I didn’t want to feel the need to wear on my Hérmes watch, a status symbol I had bought in Macau as a present to myself after an epic session.
I wore it anyway.
‘I don’t really care about seeing everyone,’ was the line I heard the most that night. Attempting to play nonchalant was a defensive tactic of the fragile person we once were, who’s rightly scared to face the reality that we may be the same person we were 10 years ago.
‘Oh my God: Alec Torelli!’ she said, her vocal tonality and level of excitement couldn’t possibly have matched how she actually felt.
I turned to see Kelsey, a short, bubbly girl who I didn’t know much about beyond her name. We hadn’t seen each other for 10 years, and hardly spoke a word in the 4 before that.
‘What was the most interesting experience you’ve had since high school?’ she asked openly. It was refreshing that she didn’t immediately profile me with a job description, like a boss in an interview.
‘I’ll have to get back to you on that.’ I said. We exchanged a few pleasantries before I scurried off.
I made my laps around the small outdoor patio, opening conversations with some, avoiding them with others.
I caught up with Amy, a bouncy, full throttle woman who moved to Boulder to practice yoga. Immediately my mind goes back to the first memory I have with her – playing truth or dare at a 7th grade party, her kissing me. I wiped the red lipstick profusely off my face before my parents arrived to pick me up.
I bumped into Stacie, and even though she was doing something far more interesting now, she was still the girl who hooked everyone up with free ice cream at ColdStone. She drove me around once in her white Jetta the same week she got her license (for the first 6 months one isn’t allowed to have any passengers in their car) and we blasted AFI while driving up and down the Newport Coast, our biggest worry was finding the best place to eat a burger.
I talked to Marcus who became a school teacher. I couldn’t see him as anything else.
It was good to see people doing what they were meant to do, offering their gifts to the world. Too many were still looking.
I ran into Mike who sang with me in Lés Miserables ten years ago.
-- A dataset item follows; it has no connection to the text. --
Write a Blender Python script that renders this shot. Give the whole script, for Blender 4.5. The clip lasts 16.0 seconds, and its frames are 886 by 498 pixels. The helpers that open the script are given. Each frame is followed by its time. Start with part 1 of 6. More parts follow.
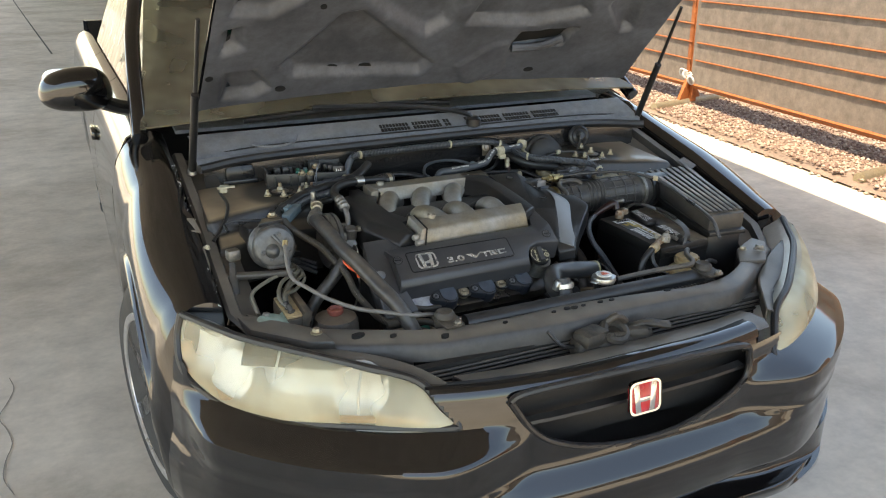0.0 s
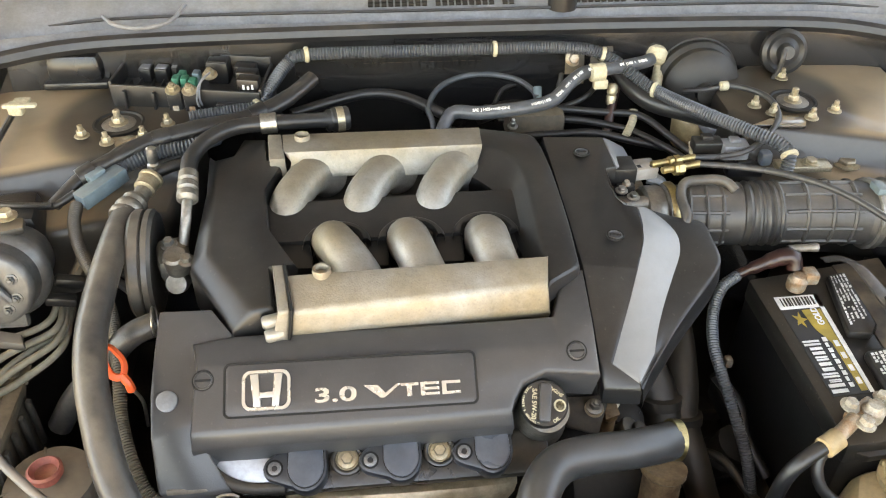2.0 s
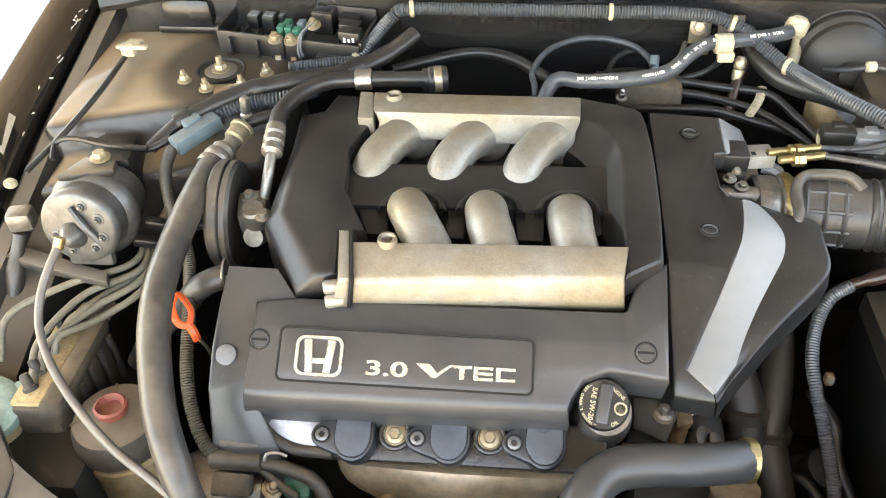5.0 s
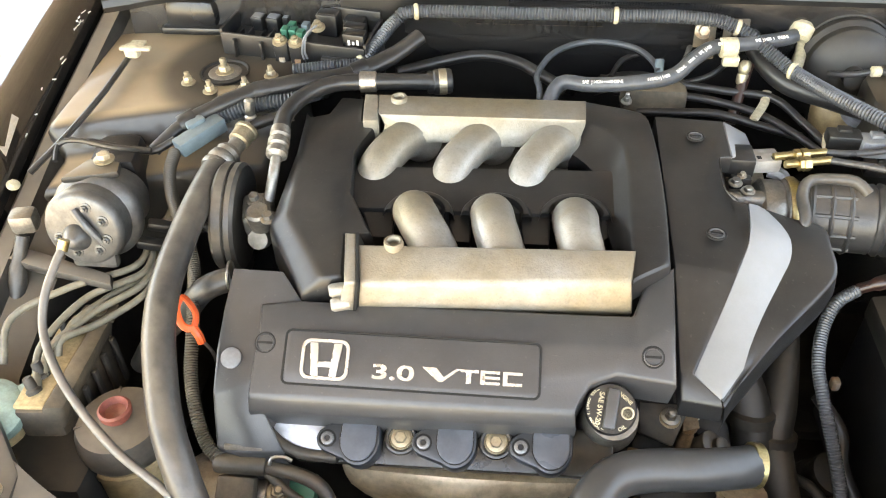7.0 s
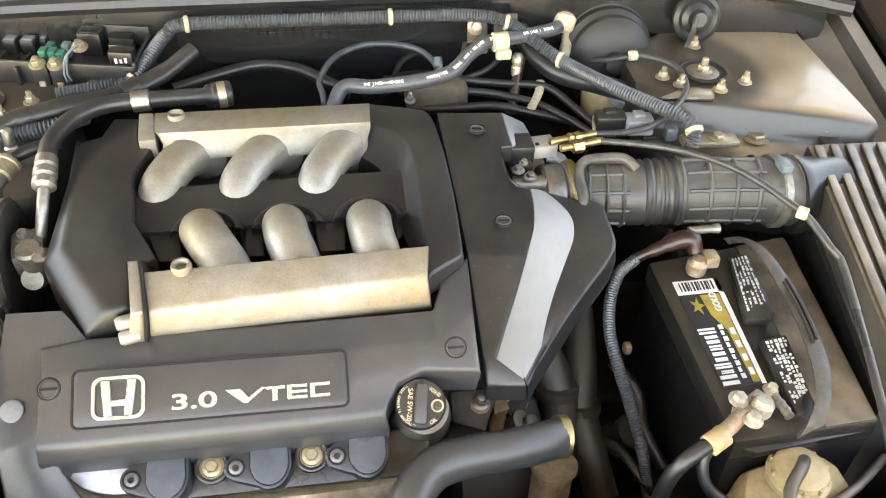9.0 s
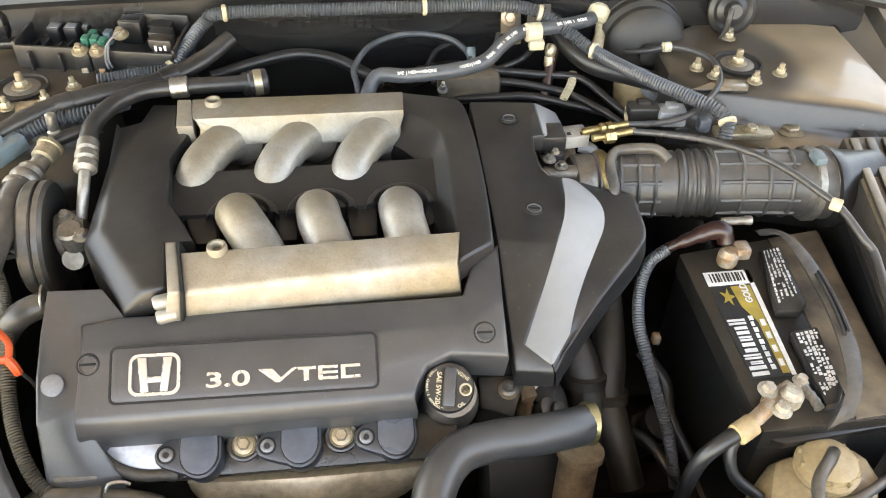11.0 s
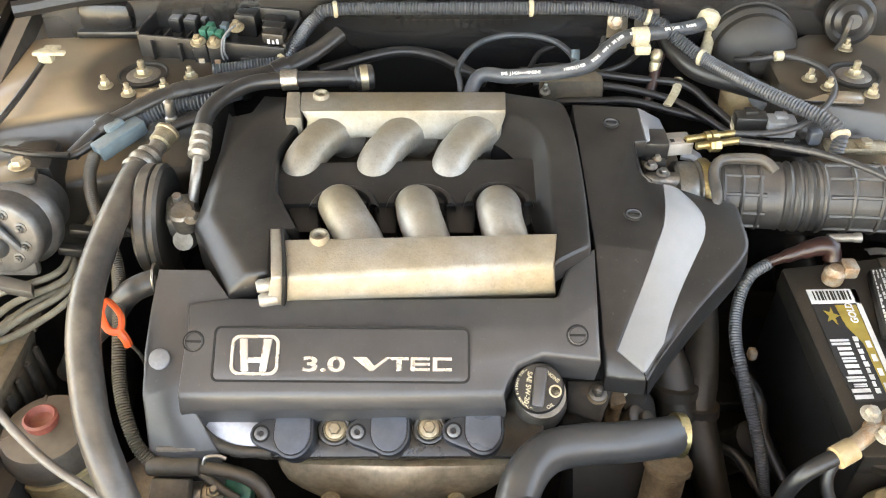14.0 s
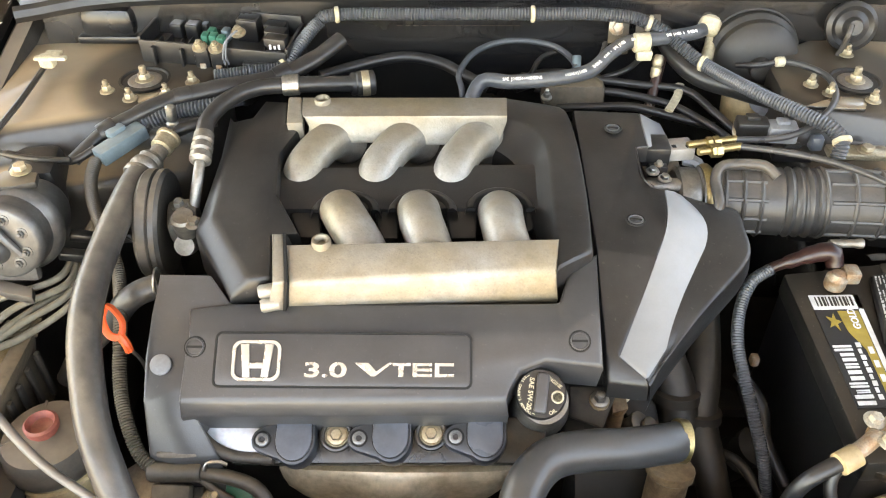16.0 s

Both of us admitted we hadn’t sung since then, yet still wish we had. Only the young and the old make time for the things that matter.
I saw a group of jocks from high school. The only thing that seemed to have changed was the quantity of beer they could consume. I felt relieved that I didn’t need to get wasted to enjoy other’s company.
It’s cool to binge in high school; acceptable in college and pathetic once you’re out. What seemed most painful about watching them was that they had done little with their most precious asset; their time.
Whereas being forced to be a part of the same group in high school binds everyone together, as adults the river of time carries us in the direction of our choices.
I checked my watch. ‘3:00 pm?’ I hadn’t bothered to change the time since Macau. Nobody wears a watch to tell time anyway.
I pulled out my iPhone and saw it was 11:00 pm – the party was winding down. I made my rounds, said my goodbyes.
Kelsey shows up again. The only thing to do was talk.
She jumped right in, chirpy like a bird.
I learnt that she had 3 children, her first at 20. Together with her husband, they had moved to Virginia, had a child and bought their first home all before she turned 21.
‘I wasn’t allowed to drink at my wedding,’ she laughed.
One of the many laws that aren’t rooted in logic.
‘I can’t believe you have a 7-year-old kid! He’s going to be out of the house by our 20 year reunion.’
And for the first time that night I felt challenged. Where was I going to be?
My favorite experience since high school became so clear I was ashamed I didn’t see it sooner. There was only one answer.
‘Marrying my wife,’ I told her.
Marriage is a symbol of one’s evolution. Isn’t that the plagued reason we all come to reunions, to show others that the past 10 years weren’t merely an extension of the previous four, but something more?
It appeared to me that Kelsey had a lot more than everyone. If evolution is the measure of one’s success, I couldn’t help but appreciate the irony that this humble woman was the most successful person there.
The last 10 years have just passed. Oh, how it all seemed like yesterday.
Now it’s time for the next 10. What will we make of it?